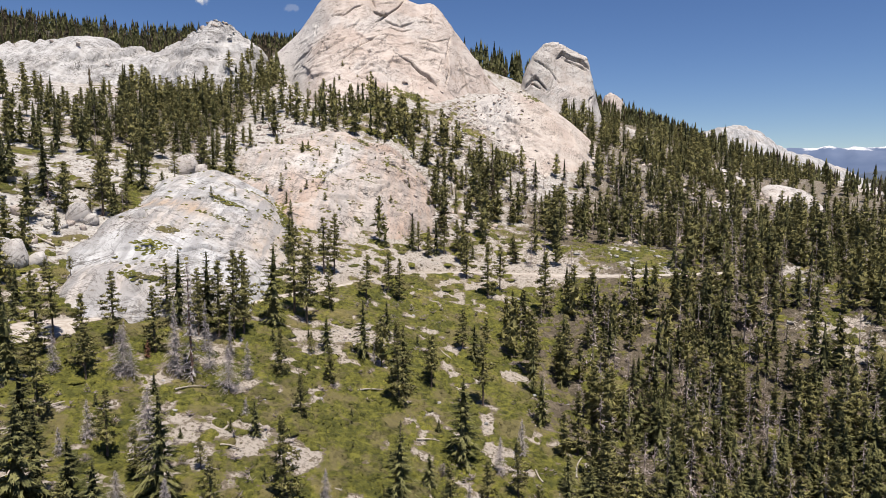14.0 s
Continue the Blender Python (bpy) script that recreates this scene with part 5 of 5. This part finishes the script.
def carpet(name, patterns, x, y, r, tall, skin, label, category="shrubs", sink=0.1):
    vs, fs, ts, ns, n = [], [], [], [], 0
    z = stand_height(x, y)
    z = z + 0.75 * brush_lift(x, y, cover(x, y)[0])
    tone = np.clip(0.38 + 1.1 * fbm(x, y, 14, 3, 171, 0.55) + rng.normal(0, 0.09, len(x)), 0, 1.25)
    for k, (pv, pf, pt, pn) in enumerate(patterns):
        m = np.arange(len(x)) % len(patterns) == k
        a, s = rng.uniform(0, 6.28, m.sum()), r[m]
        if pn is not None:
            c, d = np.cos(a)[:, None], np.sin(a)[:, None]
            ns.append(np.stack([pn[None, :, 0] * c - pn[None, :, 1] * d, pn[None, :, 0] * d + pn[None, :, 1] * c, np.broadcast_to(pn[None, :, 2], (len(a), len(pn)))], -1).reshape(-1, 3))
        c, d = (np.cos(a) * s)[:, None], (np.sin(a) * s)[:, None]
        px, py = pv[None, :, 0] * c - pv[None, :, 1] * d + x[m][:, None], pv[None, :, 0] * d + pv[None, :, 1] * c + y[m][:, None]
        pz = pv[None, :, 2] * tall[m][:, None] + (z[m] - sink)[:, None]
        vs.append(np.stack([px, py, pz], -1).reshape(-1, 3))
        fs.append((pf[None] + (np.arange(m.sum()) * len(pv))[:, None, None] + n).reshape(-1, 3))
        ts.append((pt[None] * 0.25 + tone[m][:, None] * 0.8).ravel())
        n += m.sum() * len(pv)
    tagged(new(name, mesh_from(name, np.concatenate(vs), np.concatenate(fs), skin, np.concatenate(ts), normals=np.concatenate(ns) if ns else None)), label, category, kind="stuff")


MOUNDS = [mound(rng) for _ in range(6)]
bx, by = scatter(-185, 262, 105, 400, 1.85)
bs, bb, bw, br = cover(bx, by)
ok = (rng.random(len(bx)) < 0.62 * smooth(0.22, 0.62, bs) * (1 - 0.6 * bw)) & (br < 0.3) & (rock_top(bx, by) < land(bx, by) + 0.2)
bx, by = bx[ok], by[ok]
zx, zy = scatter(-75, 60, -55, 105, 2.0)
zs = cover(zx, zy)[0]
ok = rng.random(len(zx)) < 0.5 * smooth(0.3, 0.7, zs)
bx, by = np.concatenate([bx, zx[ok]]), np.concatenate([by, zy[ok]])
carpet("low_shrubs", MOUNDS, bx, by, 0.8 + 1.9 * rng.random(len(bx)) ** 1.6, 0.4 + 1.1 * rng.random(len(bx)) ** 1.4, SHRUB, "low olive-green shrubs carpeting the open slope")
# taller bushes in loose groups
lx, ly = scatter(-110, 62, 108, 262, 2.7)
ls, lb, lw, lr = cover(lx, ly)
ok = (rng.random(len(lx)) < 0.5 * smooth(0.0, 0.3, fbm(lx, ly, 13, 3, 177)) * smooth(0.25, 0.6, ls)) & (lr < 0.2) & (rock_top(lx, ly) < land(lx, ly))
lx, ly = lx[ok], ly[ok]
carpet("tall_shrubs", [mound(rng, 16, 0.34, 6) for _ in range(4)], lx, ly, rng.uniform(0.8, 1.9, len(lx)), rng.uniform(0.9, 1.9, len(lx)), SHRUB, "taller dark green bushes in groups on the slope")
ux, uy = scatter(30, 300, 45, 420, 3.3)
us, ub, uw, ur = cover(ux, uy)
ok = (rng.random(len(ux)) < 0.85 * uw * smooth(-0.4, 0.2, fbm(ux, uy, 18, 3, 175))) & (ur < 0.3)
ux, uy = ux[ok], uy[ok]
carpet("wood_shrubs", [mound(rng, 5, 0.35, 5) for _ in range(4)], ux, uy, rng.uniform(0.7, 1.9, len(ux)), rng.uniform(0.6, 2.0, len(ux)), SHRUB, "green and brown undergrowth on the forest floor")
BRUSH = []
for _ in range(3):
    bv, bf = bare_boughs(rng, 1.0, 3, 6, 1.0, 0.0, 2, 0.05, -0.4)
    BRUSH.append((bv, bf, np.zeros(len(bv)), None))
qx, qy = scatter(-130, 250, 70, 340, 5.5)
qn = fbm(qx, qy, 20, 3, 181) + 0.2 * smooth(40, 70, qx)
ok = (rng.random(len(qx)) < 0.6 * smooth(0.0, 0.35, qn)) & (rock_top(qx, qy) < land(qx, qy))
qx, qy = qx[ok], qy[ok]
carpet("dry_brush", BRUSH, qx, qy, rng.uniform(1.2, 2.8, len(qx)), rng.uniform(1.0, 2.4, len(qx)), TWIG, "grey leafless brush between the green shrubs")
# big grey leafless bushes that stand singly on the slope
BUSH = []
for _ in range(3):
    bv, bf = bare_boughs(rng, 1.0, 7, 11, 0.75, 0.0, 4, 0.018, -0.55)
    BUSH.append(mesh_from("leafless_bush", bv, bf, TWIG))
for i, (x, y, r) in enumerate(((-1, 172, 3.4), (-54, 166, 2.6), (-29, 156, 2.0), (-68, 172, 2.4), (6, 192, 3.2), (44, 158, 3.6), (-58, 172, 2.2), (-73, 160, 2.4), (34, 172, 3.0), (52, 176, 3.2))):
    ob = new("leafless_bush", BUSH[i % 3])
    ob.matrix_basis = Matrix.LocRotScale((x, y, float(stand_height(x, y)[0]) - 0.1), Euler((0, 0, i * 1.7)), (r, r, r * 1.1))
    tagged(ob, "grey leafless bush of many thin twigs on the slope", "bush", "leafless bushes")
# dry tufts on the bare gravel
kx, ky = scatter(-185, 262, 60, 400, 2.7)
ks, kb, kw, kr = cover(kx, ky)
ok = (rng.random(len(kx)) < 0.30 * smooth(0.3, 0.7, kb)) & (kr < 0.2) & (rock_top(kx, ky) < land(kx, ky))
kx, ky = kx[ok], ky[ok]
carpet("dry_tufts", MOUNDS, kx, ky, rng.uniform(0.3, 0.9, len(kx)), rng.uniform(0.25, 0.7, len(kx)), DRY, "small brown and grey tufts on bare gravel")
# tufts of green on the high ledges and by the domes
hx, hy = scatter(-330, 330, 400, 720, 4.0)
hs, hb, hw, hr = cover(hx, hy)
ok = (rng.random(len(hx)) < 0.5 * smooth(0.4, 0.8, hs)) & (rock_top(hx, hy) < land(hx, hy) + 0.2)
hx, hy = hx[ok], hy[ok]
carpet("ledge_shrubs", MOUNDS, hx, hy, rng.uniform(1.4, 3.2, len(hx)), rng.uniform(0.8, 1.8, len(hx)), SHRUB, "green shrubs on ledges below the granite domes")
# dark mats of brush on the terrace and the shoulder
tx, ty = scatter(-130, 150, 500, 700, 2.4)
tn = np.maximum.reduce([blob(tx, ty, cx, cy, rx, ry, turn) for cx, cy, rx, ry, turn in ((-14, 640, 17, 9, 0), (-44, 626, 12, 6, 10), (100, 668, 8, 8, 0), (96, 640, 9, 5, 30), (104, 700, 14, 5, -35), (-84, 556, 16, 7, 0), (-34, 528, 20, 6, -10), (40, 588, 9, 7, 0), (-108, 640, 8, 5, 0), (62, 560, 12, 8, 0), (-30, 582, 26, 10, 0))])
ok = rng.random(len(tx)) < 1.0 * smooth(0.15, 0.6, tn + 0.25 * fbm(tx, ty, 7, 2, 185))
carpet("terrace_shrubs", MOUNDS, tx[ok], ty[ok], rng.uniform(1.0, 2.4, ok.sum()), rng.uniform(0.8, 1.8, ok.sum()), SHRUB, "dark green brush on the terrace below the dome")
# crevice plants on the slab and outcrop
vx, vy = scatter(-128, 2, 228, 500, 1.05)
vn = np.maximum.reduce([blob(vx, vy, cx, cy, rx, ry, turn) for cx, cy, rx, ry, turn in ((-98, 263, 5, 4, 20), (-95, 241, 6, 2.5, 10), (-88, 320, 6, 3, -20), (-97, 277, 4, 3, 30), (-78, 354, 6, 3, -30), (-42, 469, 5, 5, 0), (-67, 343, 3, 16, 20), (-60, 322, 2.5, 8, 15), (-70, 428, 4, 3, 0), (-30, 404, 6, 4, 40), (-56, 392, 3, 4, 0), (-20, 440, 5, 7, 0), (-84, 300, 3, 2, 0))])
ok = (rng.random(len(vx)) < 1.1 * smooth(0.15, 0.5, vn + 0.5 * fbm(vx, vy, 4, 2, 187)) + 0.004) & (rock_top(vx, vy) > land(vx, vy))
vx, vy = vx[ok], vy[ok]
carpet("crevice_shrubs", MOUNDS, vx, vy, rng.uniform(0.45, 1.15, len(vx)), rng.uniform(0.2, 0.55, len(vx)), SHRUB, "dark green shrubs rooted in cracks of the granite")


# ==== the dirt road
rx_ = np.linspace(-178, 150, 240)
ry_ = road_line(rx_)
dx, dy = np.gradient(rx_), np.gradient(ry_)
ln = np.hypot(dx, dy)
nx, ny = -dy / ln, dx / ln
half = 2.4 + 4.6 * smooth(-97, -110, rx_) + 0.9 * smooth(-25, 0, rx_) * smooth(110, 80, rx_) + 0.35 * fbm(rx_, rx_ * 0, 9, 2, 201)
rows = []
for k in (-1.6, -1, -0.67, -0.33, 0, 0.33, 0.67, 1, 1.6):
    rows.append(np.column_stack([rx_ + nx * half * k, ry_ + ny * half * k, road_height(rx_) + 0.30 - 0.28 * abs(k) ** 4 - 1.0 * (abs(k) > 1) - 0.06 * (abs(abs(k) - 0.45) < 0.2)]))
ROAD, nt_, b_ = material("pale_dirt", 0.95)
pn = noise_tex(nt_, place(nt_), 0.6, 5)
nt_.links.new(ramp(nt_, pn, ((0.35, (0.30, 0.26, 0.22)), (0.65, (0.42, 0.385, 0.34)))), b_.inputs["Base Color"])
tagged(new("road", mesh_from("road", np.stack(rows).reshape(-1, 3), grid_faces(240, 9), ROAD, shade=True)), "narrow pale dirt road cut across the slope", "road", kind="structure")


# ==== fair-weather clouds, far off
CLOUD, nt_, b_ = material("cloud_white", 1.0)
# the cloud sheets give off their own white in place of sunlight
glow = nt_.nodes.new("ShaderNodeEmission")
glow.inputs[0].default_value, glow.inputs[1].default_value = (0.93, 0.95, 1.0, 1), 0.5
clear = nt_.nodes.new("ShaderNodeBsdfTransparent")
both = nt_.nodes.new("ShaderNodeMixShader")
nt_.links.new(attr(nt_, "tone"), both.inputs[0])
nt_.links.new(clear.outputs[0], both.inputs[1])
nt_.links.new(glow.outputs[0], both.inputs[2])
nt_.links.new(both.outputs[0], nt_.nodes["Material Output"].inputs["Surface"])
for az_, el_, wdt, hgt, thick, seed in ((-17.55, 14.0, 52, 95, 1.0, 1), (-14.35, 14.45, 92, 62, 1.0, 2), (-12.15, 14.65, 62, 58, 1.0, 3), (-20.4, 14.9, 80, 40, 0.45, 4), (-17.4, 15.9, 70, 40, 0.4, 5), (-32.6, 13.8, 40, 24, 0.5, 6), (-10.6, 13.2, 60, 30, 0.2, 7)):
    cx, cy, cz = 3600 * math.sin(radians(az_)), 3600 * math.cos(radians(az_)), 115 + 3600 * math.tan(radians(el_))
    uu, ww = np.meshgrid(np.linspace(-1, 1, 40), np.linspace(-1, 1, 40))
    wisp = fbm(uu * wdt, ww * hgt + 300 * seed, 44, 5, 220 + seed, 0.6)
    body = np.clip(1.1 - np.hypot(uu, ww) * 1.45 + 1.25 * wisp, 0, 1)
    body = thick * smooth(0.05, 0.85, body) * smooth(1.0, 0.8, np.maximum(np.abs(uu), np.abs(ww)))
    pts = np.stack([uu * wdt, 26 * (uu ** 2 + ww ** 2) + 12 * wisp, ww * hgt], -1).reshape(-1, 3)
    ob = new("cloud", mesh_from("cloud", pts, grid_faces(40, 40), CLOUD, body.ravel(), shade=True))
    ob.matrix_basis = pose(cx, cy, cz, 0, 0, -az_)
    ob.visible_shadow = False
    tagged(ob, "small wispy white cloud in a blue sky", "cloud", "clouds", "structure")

_AIM OF THE EXERCISE:_
Lines containing the string "that" should be counted; reply with their number and nothing more.

_ANSWER TO THIS TASK:_
2